Platt believes there is across-the-board recognition that borrowers were not necessarily harmed by robo-signing. "On the other hand, respect for the rule of law in the legal process of foreclosure is important," he says. "So how do you slap the hands of servicers, whose processes may have been sloppy but who didn't wrongfully foreclose on borrowers?"
The holy grail
It is significant that the AGs' investigation finds its backbone in the form of Iowa AG Tom Miller. He was one of the earliest state AGs to home in on servicing and foreclosure issues, having coordinated the State Foreclosure Prevention Working Group in mid-2007. Soon after its formation, the assemblage of 12 state AGs began collecting and analyzing loss mitigation data from the nation's biggest subprime players in an attempt to get a handle on the then-blossoming crisis. Although data reports on loan modifications and repayment plans are now ubiquitous, the first of the working group's five reports was considered unique when it was published in February 2008.
The AGs have been working for years to get servicers to provide data, reform practices voluntarily and modify loans, Platt explains. "All of those issues are still important to them, but the holy grail has been permanent principal reductions, and that's been an elusive goal," he says.
Indications that the state AGs viewed loan writedowns as an important loan modification type first emerged in April 2008, when the working group released its second data report. In that report, the group simply noted that "the majority of servicers are not reporting significant levels of modifications that reduce principal alone." Over time, the tone from the AGs changed considerably. In its January 2010 report, the working group called the failure to write down principal a "glaring flaw"; last August's report – the most recent – recommended outright that servicers "strategically increase their use of principal-reduction modifications to maximize prospects for success."
Debate continues on whether servicers should (or, in the case of securitized loans, even can) reduce principal. Supporters of principal reductions point to research from Amherst Securities, the Federal Reserve Banks and others that suggests writedowns significantly improve a modification's sustainability. Opponents argue that principal reductions amount to an attack on secured lending. Such modifications directly and adversely affect most servicing strips, and opponents always cite moral-hazard concerns.
"It sounds harsh, but the more that people want to give free homes to defaulting borrowers, the more chump-like current borrowers are, and that's just a real big problem," says Platt.

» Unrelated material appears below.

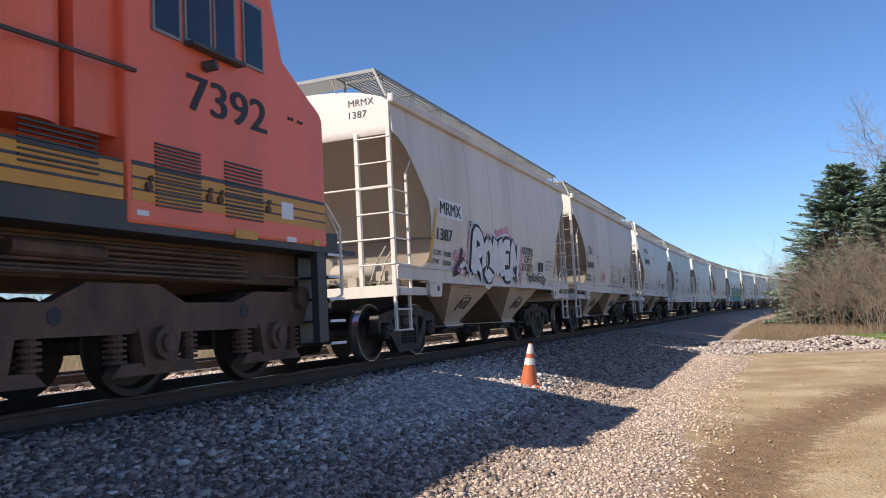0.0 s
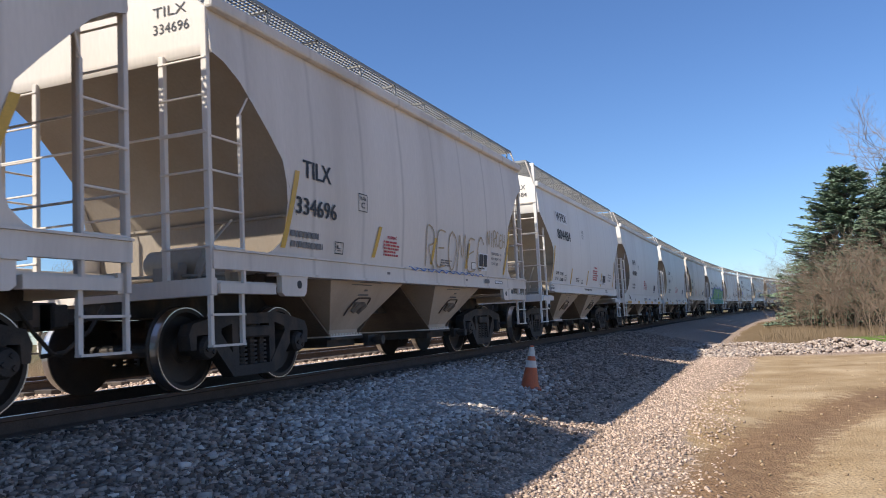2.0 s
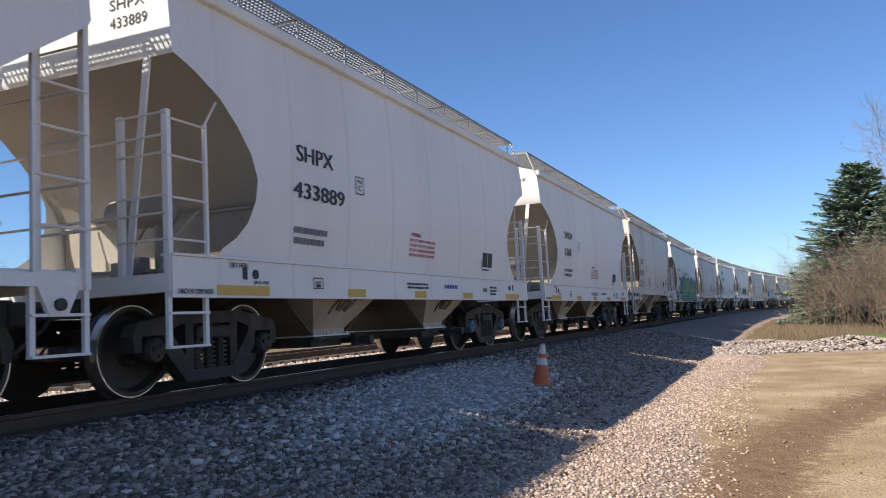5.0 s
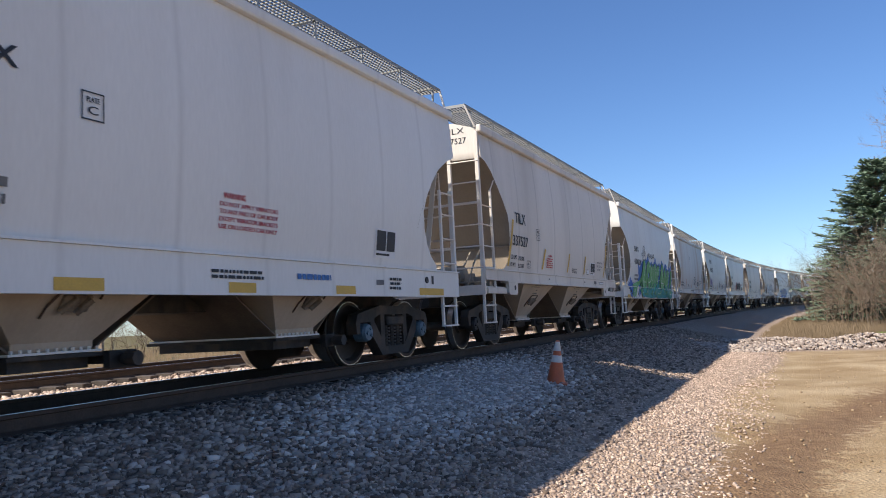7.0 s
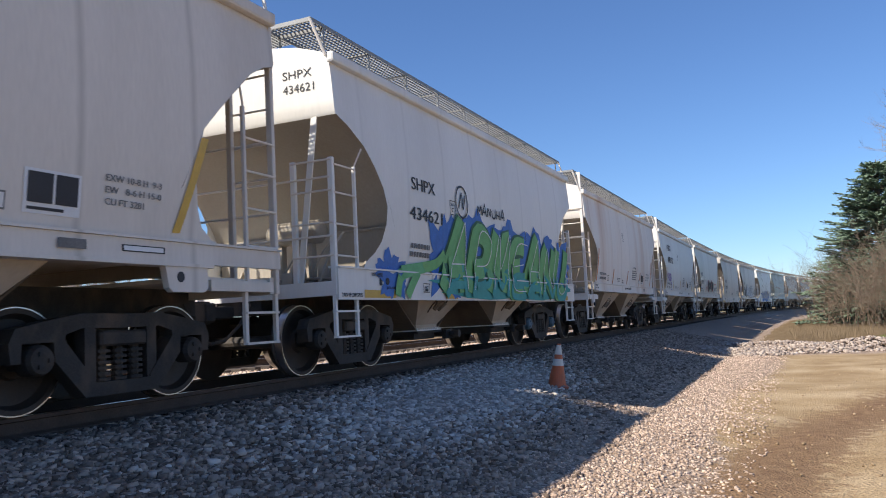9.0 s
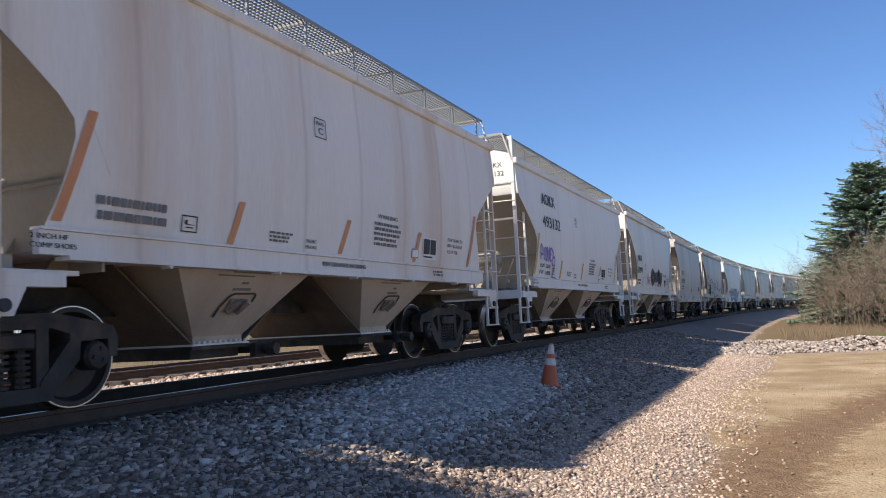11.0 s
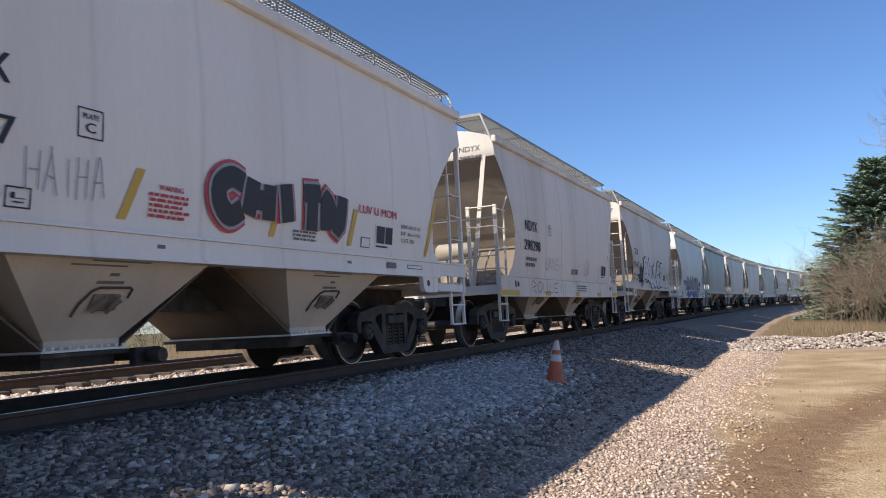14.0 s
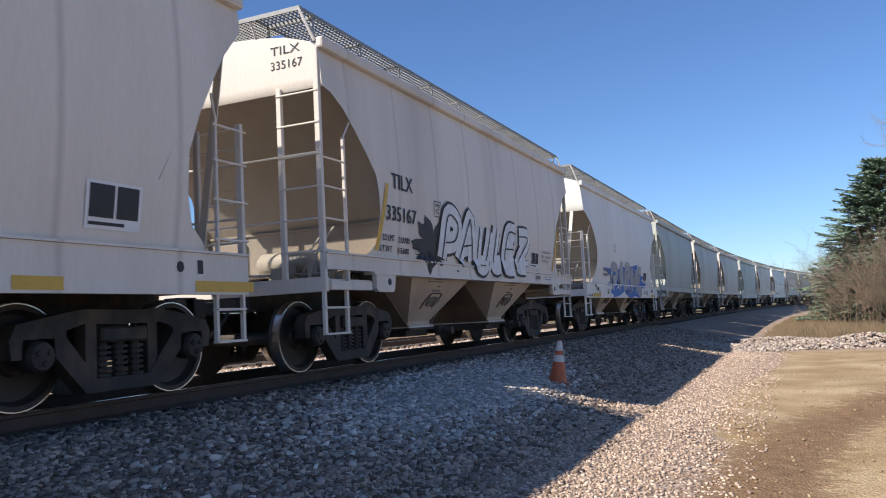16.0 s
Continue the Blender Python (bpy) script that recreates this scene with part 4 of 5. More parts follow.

Moreover, Saft says, servicers do not have the authority to reduce principal on loans they do not own. Bank of America executives, explaining that the bank is writing down balances on some Countrywide loans (the result of a separate agreement with a coalition of state AGs) and working with the U.S. Treasury Department and state housing finance agencies on the Hardest Hit Fund programs, positioned the mega-shop as a leader in principal reductions during recent congressional hearings. However, the executives also explained to lawmakers that mortgage-backed securities investors limit the bank's discretion to take certain actions.
Miller declined to address possible remedies, saying the AGs must first define the scope of the problems in mortgage servicing.
Engel says that historical evidence of principal reductions' success in regard to farm loans – combined with the facts that voluntary modifications under HOPE NOW "didn't work" and HAMP is "barely working" – lead her to believe the AGs might be successful in their bids for writedowns.
"So I think for good reason, the state attorneys general are going to be pushing even harder for principal reductions, and I think they're in a good position to be able to get them, because at some point, the servicers and the banks have to recognize that the system, as it stands now, is broken," she says.
Therein lies one of two statements with which all stakeholders appear to agree: The system is broken. Fixed-fee agreements do not lend themselves to high-touch servicing, and the conflicting interests of servicers, investors and other counterparties "is profound," Platt says. In testimony, Miller called fixing the loan modification system "the biggest issue," adding, "There is not currently a coherent loss mitigation system."
Everyone agrees also that correcting the housing market is crucial to the nation's economic recovery, and that it is of national interest for that recovery to happen as soon as possible. The means by which the housing market is ultimately corrected may very well be decided by lawmakers, regulators and the AGs, and that is where the disaccord appears.
Saft says he has no doubt, "because of the numbers involved," that the AGs' investigation will last for a couple of years, but he adds that foreclosure cannot be pent up for that long.
Calling the investigation "an extremely complicated matter" with "a lot of stakeholders," Miller did not offer a possible timeline for the investigation.
"I understand the desire by some to see this investigation conclude quickly, but because we have one chance to address problems that have taken years to get us to this point, we're going to take the time we need to do it right the first time," he says.